Central Pacific Financial Corp. said today that shareholders who own the company’s stock as of the close of trading Friday will be eligible to purchase additional shares at $10 each when the “rights offering” period is determined.
Shares of Central Pacific Bank’s parent closed down 82 cents, or 2.7 percent, at $29.18 today on the New York Stock Exchange.
Central Pacific, which just completed a $325 million capital-raising program with private investors, will bring in an additional $20 million through the shareholders’ offering. With 1.527 million shares outstanding, shareholders will be able to purchase at least 1.3 shares for every share they own. The “rights offering” shares also can be sold or transferred. The new shares offered by Central Pacific will be dilutive to the stock.

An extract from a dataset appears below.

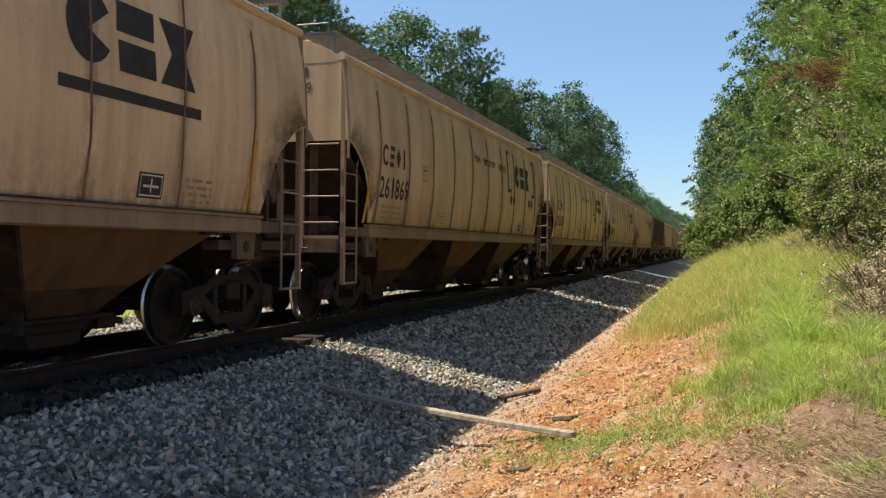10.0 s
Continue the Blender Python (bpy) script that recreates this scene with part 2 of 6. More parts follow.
def pipe(bm, pts, r, n=6):
    for a, b in zip(pts, pts[1:]):
        rod(bm, a, b, r, n)


def prism(bm, outline, axis, lo, hi):
    """Extrudes a closed 2D outline along an axis (0, 1 or 2)."""
    def at(u, v, w):
        return ((w, u, v), (u, w, v), (u, v, w))[axis]
    a = [bm.verts.new(at(u, v, lo)) for u, v in outline]
    b = [bm.verts.new(at(u, v, hi)) for u, v in outline]
    n = len(outline)
    fs = [bm.faces.new(a), bm.faces.new(b[::-1])]
    for i in range(n):
        fs.append(bm.faces.new((a[i], b[i], b[(i + 1) % n], a[(i + 1) % n])))
    bmesh.ops.recalc_face_normals(bm, faces=fs)


def mesh_of(bm, name, mats, smooth=0.0):
    me = bpy.data.meshes.new(name)
    bm.to_mesh(me)
    bm.free()
    for m in mats if isinstance(mats, (list, tuple)) else [mats]:
        me.materials.append(m)
    if smooth:
        me.shade_smooth()
        me.set_sharp_from_angle(angle=radians(smooth))
    return me


def part(name, bm, mats, parent, label="", smooth=0.0, at=None):
    ob = new(name, bm if isinstance(bm, bpy.types.Mesh) else mesh_of(bm, name, mats, smooth))
    ob.parent = parent
    if at is not None:
        ob.matrix_basis = at
    if label:
        ob["label"] = label
    return ob


def raw(name, verts, faces, mats, smooth=False):
    me = bpy.data.meshes.new(name)
    me.from_pydata(verts if isinstance(verts, list) else verts.tolist(), [], faces if isinstance(faces, list) else faces.tolist())
    for m in mats if isinstance(mats, (list, tuple)) else [mats]:
        me.materials.append(m)
    if smooth:
        me.shade_smooth()
    return me


# ---- ground ----
def smooth01(a, lo, hi):
    u = np.clip((a - lo) / (hi - lo), 0, 1)
    return u * u * (3 - 2 * u)


def bank_rise(y):
    return np.interp(y, [-30, 0, 3, 5.5, 8, 12, 20, 40, 90, 200], [0.5, 0.55, 0.6, 0.75, 1.12, 1.45, 2.0, 2.35, 2.6, 2.6])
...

Shareholders will not be able to buy the $10 shares until after Central Pacific files a registration statement related to that offering with the Securities and Exchange Commission and that statement is approved. Central Pacific said it expects to file the registration statement this week and will announce the beginning and expiration dates for the rights offering when the information is available.
Separately, Fitch Ratings has upgraded the long-term Issuer Default Ratings of Central Pacific Financial Corp. and subsidiary Central Pacific Bank to “B-” from “CC” following the completion of the company’s $325 million capital raise that was led by The Carlyle Group and Anchorage Capital Group. The rating outlook is stable.
“While nonperforming assets are still elevated at 14.14 percent and commercial real estate remains a significant concentration, the level of risk in the portfolio has been materially reduced and the prospect of the company returning to profitability has considerably improved,” Fitch said.